Selama lima tahun reformasi penegakan hukum sama sekali tidak berjalan. Sebaliknya, penegakan hukum sangat bersifat diskriminatif dan tergantung pada harta kekayaan yang dimiliki serta kedudukan seseorang. Kepastian hukum sama sekali tidak diperhatikan. Karakter politik selama reformasi juga tidak beda dengan karakter politik Orde Baru.
Demikian antara lain benang merah yang bisa ditarik dari seminar bertajuk "Lima Tahun Reformasi, Sampai di Mana Kita" di Jakarta, awal pekan ini. Pembicara yang tampil dalam seminar yang diselenggarakan Kelompok Tempo Media bekerja sama dengan {Freedom Institute} itu adalah pakar hukum Nono Anwar Makarim, sosiolog Ignas Kleden, pengamat politik Andi Malarangeng, pengamat ekonomi M Chattib Basri dan Rizal Malarangeng sebagai moderator.

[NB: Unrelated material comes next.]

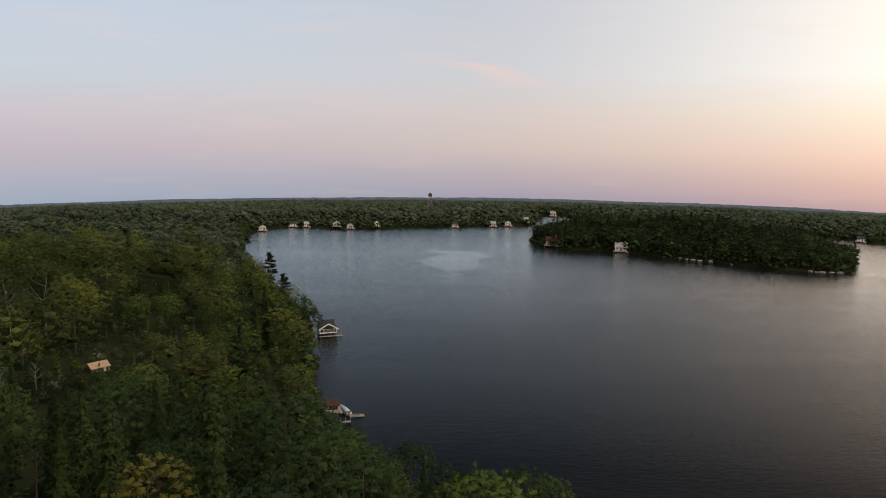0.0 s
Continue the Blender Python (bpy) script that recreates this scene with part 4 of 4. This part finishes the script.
WATERSIDE = "boathouses along the shore"
def boathouse_on_piers(x, y, turn):
    """Dark boathouse over open slips: a band of white-framed windows, a front gable with white boards, and a cross roof behind."""
    root = new("boathouse")
    root.matrix_world = pose(x, y, 0.5, 0, 0, math.degrees(math.atan2(-x, y)) + turn)
    tagged(root, "dark boathouse with white-framed windows and dark shingled roof on the water", "boathouse", WATERSIDE)
    w, d, h0, h, rise = 7.4, 7.0, 1.0, 2.3, 2.1
    for px in (-w / 2 + 0.2, -w / 6, w / 6, w / 2 - 0.2):
        for py in (-d / 2 + 0.2, 0.0, d / 2 - 0.2):
            part("piling", boxed(px - 0.17, px + 0.17, py - 0.17, py + 0.17, -3.5, h0), DARK_WALL, root)
    part("slip_wall", boxed(-w / 2 + 0.1, w / 2 - 0.1, d / 2 - 0.5, d / 2 - 0.3, -0.4, h0), DARK_WALL, root)
    bm = gabled_body(bmesh.new(), w, d, h, rise, "y")
    bmesh.ops.transform(bm, matrix=pose(0, 0, h0), verts=bm.verts[:])
    part("wall", bm, DARK_WALL, root)
    bm = gable_roof(bmesh.new(), w, d, h0 + h + 0.02, rise, 0.7, 0.22, "y")
    part("roof", bm, DARK_ROOF, root)
    bm = gable_roof(bmesh.new(), w - 1.6, d * 0.6, h0 + h + 0.5, rise + 0.1, 0.5, 0.22, "x")
    bmesh.ops.transform(bm, matrix=pose(0, d * 0.16, 0), verts=bm.verts[:])
    part("cross_roof", bm, DARK_ROOF, root)
    for i in range(4):
        window(root, -w / 2 + (i + 0.5) * w / 4, -d / 2, h0 + 0.62, 1.3, 1.3, WHITE)
    for i in range(2):
        window(root, w / 2, -d / 4 + i * d / 2, h0 + 0.75, 1.3, 1.25, WHITE, "x")
    part("sill_band", boxed(-w / 2 - 0.05, w / 2 + 0.05, -d / 2 - 0.14, -d / 2 - 0.095, h0 + 0.16, h0 + 0.47), WHITE, root)
    for sx in (-1, 1):
        part("corner_board", boxed(sx * w / 2 - 0.2, sx * w / 2 + 0.2, -d / 2 - 0.09, -d / 2 + 0.2, h0 - 0.05, h0 + h - 0.03), WHITE, root)
        bm = bmesh.new()
        ln = math.hypot(w / 2 + 0.7, rise * (1 + 1.4 / w))
        box(bm, -ln / 2, ln / 2, -0.06, 0.06, -0.24, 0.24)
        ang = math.degrees(math.atan2(rise, w / 2))
        bmesh.ops.transform(bm, matrix=pose(sx * (w / 4 + 0.35), -d / 2 - 0.78, h0 + h + rise / 2 - 0.12, 0, sx * ang, 0), verts=bm.verts[:])
        part("bargeboard", bm, WHITE, root)
    part("deck", boxed(-w / 2 - 0.4, w / 2 + 2.6, -d / 2 - 1.5, -d / 2 - 0.2, -0.05, 0.14), DECK, root)
    part("lamp_post", boxed(w / 2 + 2.1, w / 2 + 2.2, -d / 2 - 0.7, -d / 2 - 0.6, 0.145, 1.3), METAL, root)


boathouse_on_piers(*at(7.95, 371), 10)
x, y = at(7.8, 275)
house("boathouse", "low brown boathouse under a rusty brown roof by the landing", "boathouse", x, y, 0.7, 5.2, 4.2, 1.7, 1.1, DARK_WALL, RUST_ROOF, dock=0.6, group=WATERSIDE)
x, y = at(70.9, 554)
lodge = house("cottage", "two-storey white waterside cottage with two dormers and dock", "cottage", x, y, 0.8, 9.5, 7.5, 4.4, 3.2, WHITE, WARM_ROOF, dormer=3.0, twin=True, storeys=2, dock=4, turn=12, balcony=True, group=WATERSIDE)
lodge.scale = (0.95, 0.95, 0.7)
x, y = at(67.3, 509)
lodge = house("cottage", "large white two-storey boathouse cottage with twin gables", "cottage", x, y, 0.8, 10.5, 8.0, 4.8, 3.2, WHITE, WARM_ROOF, dormer=3.4, twin=True, storeys=2, dock=5, turn=-22, balcony=True, group=WATERSIDE)
lodge.scale = (0.95, 0.95, 0.68)
x, y = at(60.7, 501)
lodge = house("cottage", "white cottage under a red shingled roof with white dormer", "cottage", x, y, land(x, y), 9.5, 7, 3.0, 4.0, WHITE, RED_ROOF, dormer=3.2, group=WATERSIDE)
lodge.scale = (0.8, 0.8, 0.75)
x, y = at(55.5, 512)
house("cottage", "brown wooden cottage with pale trim on the slope", "cottage", x, y, land(x, y) + 2.0, 8.5, 6, 3.0, 2.2, BROWN_WALL, DARK_ROOF, chimney=True)
x, y = at(83.2, 599)
lodge = house("cottage", "cream boathouse with a small gable lit by the dusk", "cottage", x, y, 0.8, 8, 7, 4.4, 2.6, CREAM, GREY_ROOF, along="y", storeys=2, dock=4, group=WATERSIDE)
lodge.scale = (0.75, 0.75, 0.6)
for b, r, w, wall, roof in ((93.9, 702, 6, WHITE, GREY_ROOF), (92.7, 690, 6.5, WHITE, DARK_ROOF), (90.2, 670, 7, CREAM, DARK_ROOF), (89.3, 656, 5, BROWN_WALL, DARK_ROOF), (98.95, 797, 4.5, WHITE, GREY_ROOF),
                            (12.1, 703, 6.5, WHITE, GREY_ROOF), (10.1, 724, 7, WHITE, DARK_ROOF), (9.2, 722, 5, WHITE, GREY_ROOF), (7.2, 713, 7, GREY_WALL, GREY_ROOF), (6.3, 709, 6, GREY_WALL, DARK_ROOF), (4.5, 713, 4, WHITE, GREY_ROOF),
                            (-0.8, 718, 5.5, WHITE, DARK_ROOF), (-3.4, 726, 5, WHITE, GREY_ROOF), (-4.4, 731, 6, WHITE, DARK_ROOF), (-5.6, 742, 4.5, GREY_WALL, GREY_ROOF), (-7.4, 806, 6, WHITE, GREY_ROOF), (-26.4, 730, 6.5, WHITE, DARK_ROOF), (81.3, 592, 5, BROWN_WALL, RED_ROOF)):
    x, y = at(b, r)
    words = {WHITE: "small white boathouse standing at the wooded shore", CREAM: "small cream boathouse at the wooded shore", GREY_WALL: "weathered grey boathouse at the wooded shore", BROWN_WALL: "small brown boathouse at the wooded shore"}[wall]
    house("boathouse", words, "boathouse", x, y, max(land(x, y), 0.8), w * 0.72, 4.5, 2.3, 1.3, wall, roof, along="y" if int(r) % 2 else "x", dock=3, group=WATERSIDE)
for x, y, words, wall, roof in ((80, 618, "red-brown cottage on the island shore", BROWN_WALL, RED_ROOF), (127, 599, "grey and white cottage with decks on the island shore", GREY_WALL, GREY_ROOF)):
    house("cottage", words, "cottage", x, y, land(x, y), 8, 6, 3.2, 2.4, wall, roof, dock=3, chimney=True, group=WATERSIDE)

# the cabin in the clearing on the hill
cx, cy, cz = spot(*CABIN, 2.6)
cabin = house("cabin", "low wooden cabin with pale tan roof in a clearing", "cabin", cx, cy, cz - 0.3, 7.5, 6, 2.3, 1.5, BROWN_WALL, TAN_ROOF, trim=CREAM, turn=24)
cabin.scale = (0.7, 0.7, 0.75)

# free docks along the inlet
for b, r, w, d in ((72.6, 556, 9, 3), (63.6, 500, 12, 3), (87.6, 632, 11, 4), (81.9, 594, 7, 3), (95.6, 742, 6, 2.4)):
    x, y = at(b, r)
    dk = new("dock")
    dk.matrix_world = pose(x, y, 0.55, 0, 0, b)
    tagged(dk, "weathered wooden dock on pilings at the shore", "dock", "docks along the shore")
    part("deck", boxed(-w / 2, w / 2, -d / 2, d / 2, -0.12, 0.06), DECK, dk)
    for px in (-w / 2 + 0.3, 0, w / 2 - 0.3):
        for py in (-d / 2 + 0.2, d / 2 - 0.2):
            part("piling", boxed(px - 0.13, px + 0.13, py - 0.13, py + 0.13, -3.0, 0.5), BROWN_WALL, dk)

# the raft, dock and covered boat below the hill
x, y = at(5.95, 268)
raft = new("swim_raft")
raft.matrix_world = pose(x, y, 0, 0, 0, 8)
tagged(raft, "low wooden swim raft floating on the lake", "raft")
for i in range(9):
    part("plank", boxed(-2.4 + i * 0.54, -2.4 + i * 0.54 + 0.49, -1.1, 1.1, 0.28, 0.36), DECK, raft)
for s in (-0.8, 0.8):
    part("float", boxed(-2.3, 2.3, s - 0.22, s + 0.22, -0.25, 0.275, bevel=0.08), METAL, raft)
part("bench", boxed(-0.9, 0.9, 0.3, 0.75, 0.365, 0.85, bevel=0.05), BROWN_WALL, raft)

x, y = at(6.75, 272)
boat = new("motor_boat")
boat.matrix_world = pose(x, y, 0.15, 0, 0, 28)
tagged(boat, "moored motor boat under a pale canvas cover", "boat")
n = 9
ys = np.linspace(-3.2, 3.2, n)
hw = 1.15 * np.sqrt(np.clip(1 - ((ys + 3.2) / 6.6) ** 2.6, 0.01, 1))
rows = []
for yy, h in zip(ys, hw):
    rows.append([(0, yy, -0.35), (h * 0.75, yy, -0.1), (h, yy, 0.75), (-h, yy, 0.75), (-h * 0.75, yy, -0.1)])
v = np.asarray(rows).reshape(-1, 3)
f = [(i * 5 + j, i * 5 + (j + 1) % 5, (i + 1) * 5 + (j + 1) % 5, (i + 1) * 5 + j) for i in range(n - 1) for j in range(5)] + [(0, 1, 2, 3)]
mesh_part("hull", mesh_from("hull", v, f, [HULL], smooth=False), boat)
rows = [[(h * 1.03, yy, 0.76), (h * 0.5, yy, 1.05 + 0.35 * math.cos(yy / 3.2)), (0, yy, 1.2 + 0.45 * math.cos(yy / 3.2)), (-h * 0.5, yy, 1.05 + 0.35 * math.cos(yy / 3.2)), (-h * 1.03, yy, 0.76)] for yy, h in zip(ys, hw)]
v = np.asarray(rows).reshape(-1, 3)
f = [(i * 5 + j, i * 5 + (j + 1) % 5, (i + 1) * 5 + (j + 1) % 5, (i + 1) * 5 + j) for i in range(n - 1) for j in range(5)]
mesh_part("cover", mesh_from("cover", v, f, [CANVAS], smooth=True), boat, "pale canvas boat cover")
part("outboard_motor", boxed(-0.25, 0.25, -3.75, -3.25, 0.1, 1.1, bevel=0.08), METAL, boat, "grey outboard motor")

x, y = at(6.75, 262)
jetty = new("jetty")
jetty.matrix_world = pose(x, y, 0.5, 0, 0, 8)
jetty.scale = (0.45, 0.8, 0.8)
tagged(jetty, "narrow wooden jetty with tall mooring posts", "dock")
for i in range(12):
    part("plank", boxed(-4 + i * 0.66, -4 + i * 0.66 + 0.6, -1.0, 1.0, 0.0, 0.08), DECK, jetty)
for px in (-3.6, 0, 3.6):
    for s in (-1, 1):
        part("mooring_post", boxed(px - 0.1, px + 0.1, s * 1.1 - 0.1, s * 1.1 + 0.1, -3.0, 1.6), PALE_BARK, jetty)

# ---- the lookout tower on the far point ----
x, y = at(0.9, 772)
tz = land(x, y)
tower = new("lookout_tower")
tower.matrix_world = pose(x, y, tz, 0, 0, 15)
tagged(tower, "dark lattice lookout tower above the far trees", "tower")
top = 23.5 - tz
for sx, sy in ((-1, -1), (1, -1), (1, 1), (-1, 1)):
    v, f = tube([(sx * 2.2, sy * 2.2, -0.5), (sx * 0.9, sy * 0.9, top - 3)], [0.16, 0.12], 5)
    mesh_part("leg", mesh_from("leg", v, f, [METAL]), tower)
for i in range(5):
    z0, z1 = i * (top - 3) / 5, (i + 1) * (top - 3) / 5
    h0, h1 = 2.2 - 1.3 * i / 5, 2.2 - 1.3 * (i + 1) / 5
    for a in range(4):
        m = Matrix.Rotation(a * math.pi / 2, 4, "Z")
        v, f = tube([m @ Vector((-h0, -h0, z0)), m @ Vector((h1, -h1, z1))], [0.07, 0.07], 4)
        mesh_part("brace", mesh_from("brace", v, f, [METAL]), tower)
part("cab", boxed(-1.4, 1.4, -1.4, 1.4, top - 3, top - 0.8, bevel=0.05), BROWN_WALL, tower)
bm = bmesh.new()
bmesh.ops.create_cone(bm, cap_ends=True, segments=4, radius1=2.4, radius2=0.1, depth=1.2, matrix=pose(0, 0, top - 0.2, 0, 0, 45))
part("roof", bm, DARK_ROOF, tower)

# ---- rocks along the island shore ----
def rock(g, x, y, s):
    bm = bmesh.new()
    bmesh.ops.create_icosphere(bm, subdivisions=2, radius=1)
    for v in bm.verts:
        v.co *= 1 + 0.28 * noise.noise(v.co * 1.7 + Vector((x, y, 0)))
        v.co.x, v.co.y, v.co.z = v.co.x * s * 1.5, v.co.y * s, v.co.z * s * 0.45
    me = bpy.data.meshes.new("shore_rock")
    bm.to_mesh(me)
    bm.free()
    me.materials.append(ROCK)
    ob = new("shore_rock", me)
    ob.matrix_world = pose(x, y, 0.25, 0, 0, g.uniform(0, 180))
    tagged(ob, "pale weathered granite rock at the waterline", "rock", "rocks along the island shore")


g = np.random.default_rng(5)
for k in range(18):
    f = g.random()
    a, b = ((127, 597), (177, 563)) if k % 3 == 0 else (((177, 563), (221, 532)) if k % 3 == 1 else ((221, 532), (250, 524)))
    rock(g, a[0] + (b[0] - a[0]) * f + g.normal(0, 1.2), a[1] + (b[1] - a[1]) * f + g.normal(0, 1.2), g.uniform(0.6, 1.5))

Nono Anwar Makarim menjelaskan, pada dasarnya reformasi hukum bertujuan menciptakan kepastian hukum. Tetapi selama lima tahun reformasi, kepastian hukum sama sekali tidak tercipta. Tidak adanya kepastian hukum akibat pandangan para politisi yang sempit bahwa reformasi hukum identik dengan menghasilkan undang-undang sebanyak mungkin.
Hal itu, lanjutnya, merupakan konsekuensi logis dari sistem hukum yang dianut Indonesia. "Konsekuensi logis tersebut lahir dari suatu memori kolektif yang panjang akan diktatur yang dijalankan melalui pembuatan peraturan hukum," jelasnya.
Pada bagian lain dia mengemukakan, sistem hukum di Indonesia terlalu birokratis. Cirinya terlalu banyaknya prosedur hukum yang harus ditempuh sebelum sebuah masalah ditangani.
Dengan pola semacam itu, sebuah kejahatan tidak dianggap sudah terjadi kalau kepala kepolisian belum menerima laporan.
"Padahal sebuah kejahatan sudah terjadi tapi saat ditanya, kepala kepolisian dengan gampang menjawab saya belum menerima laporan," imbuhnya.
Sayangnya, tidak ada upaya baik dari pemerintah maupun non pemerintah untuk memperbaiki sistem serta kebobrokan hukum seperti itu ke arah sistem hukum yang lebih positif. Karena itu, perbaikan ke arah sistem hukum yang lebih baik harus dilakukan sedikit demi sedikit.
Sementara itu, Ignas Kleden melihat selama reformasi ini substansi politik Indonesia belum berorientasi kepada kepentingan rakyat banyak. Sebaliknya, kepentingan politik masih tetap lebih berat pada kepentingan negara.
"Kekuatan-kekuatan civil society yang berhasil memaksa Presiden Soeharto turun dari tahta kekuasaannya, dipotong kekuatan politik yang cenderung mengembalikan ketergantungan pada negara," kata Direktur Pusat Pengkajian Indonesia Timur itu.
Hal tersebut terjadi karena hidup matinya partai-partai politik di Indonesia masih sangat tergantung pada negara. Biaya-biaya partai tidak bergantung pada iuran para anggotanya, melainkan sangat bergantung pada anggaran negara.
Bukti bahwa substansi politik selama reformasi masih berorientasi kepada negara adalah isu stabilitas nasional pada masa Orde Baru saat ini diganti isu keutuhan teritorial negara.
"Masalah GAM di Aceh dianggap jauh lebih gawat secara nasional dibandingkan dengan masalah konflik Maluku yang sampai sekarang sudah menelan kor ban 10.000 jiwa lebih," imbuhnya.
Selain itu, negara lebih menekankan kewajiban warga negaranya dari pada kewajiban negara terhadap warga negara. Contohnya, negara menekankan supaya rakyat harus membayar pajak sementara negara tidak memberi tunjangan terhadap pengangguran. Contoh lain, rakyat diwajibkan membayar listrik tetapi tidak mendapat ganti rugi kalau listriknya sering mati.
Andi Malarangeng berpendapat, memperbaiki karakter kekuasaan Orde Baru tidak hanya bisa dilakukan dengan mengganti orang per orangan atau partai politik yang berkuasa saja. Bisa jadi orang-orang dan partai politik yang berkuasa itu hanya berganti baju tetapi tetap berpola Orde Baru. Karena itu, pola dan karakter kekuasaan Orde Baru hanya bisa diganti dengan demokratisasi dan desentralisasi.